Des êtres fantastiques
Avec l’époque moderne, le regard sur les revenants se transforma. L’Église rejeta dans l’ordre des superstitions la croyance dans les revenants et assimila les émanations spectrales à des œuvres démoniaques : les fantômes devinrent une ligne de partage entre bons croyants et hérétiques, et un objet d’étude pour les érudits, qui remarquaient la permanence de cette croyance depuis l’Antiquité sans la remettre en question.
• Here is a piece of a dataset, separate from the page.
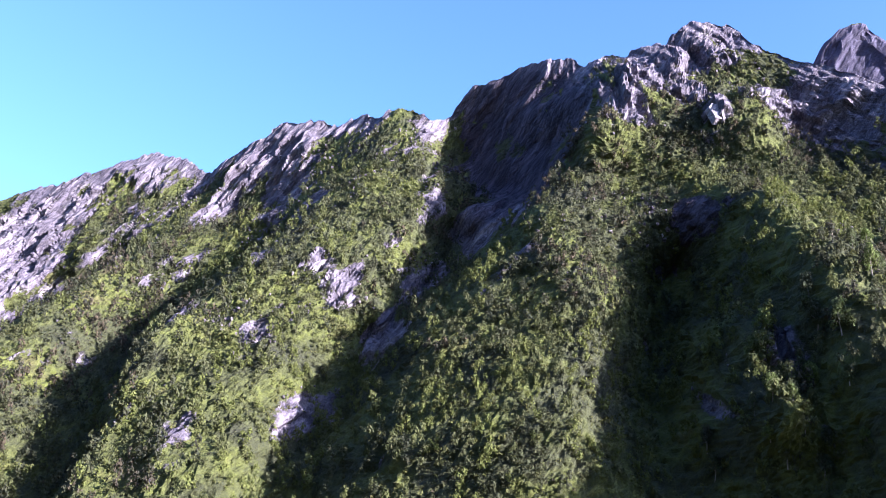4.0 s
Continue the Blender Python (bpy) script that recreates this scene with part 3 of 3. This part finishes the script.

Au XVIIIe siècle, l’esprit rationaliste des Lumières condamna définitivement cette superstition mais, au même moment, en Europe centrale, les récits populaires se multipliaient, témoignant d’une fracture culturelle entre centres urbains et marges rurales. Pourtant, au XIXe siècle, la mode du spiritisme redonna aux revenants une place dans les discussions littéraires ou savantes chez les élites déchristianisées cherchant un sens nouveau à la disparition des êtres chers. Rapidement, les critiques scientifiques et les interprétations psychologiques eurent raison de ces apparitions et cantonnèrent le personnage du revenant à un motif de la littérature fantastique où la réalité du fantôme est laissée à l’interprétation de chacun.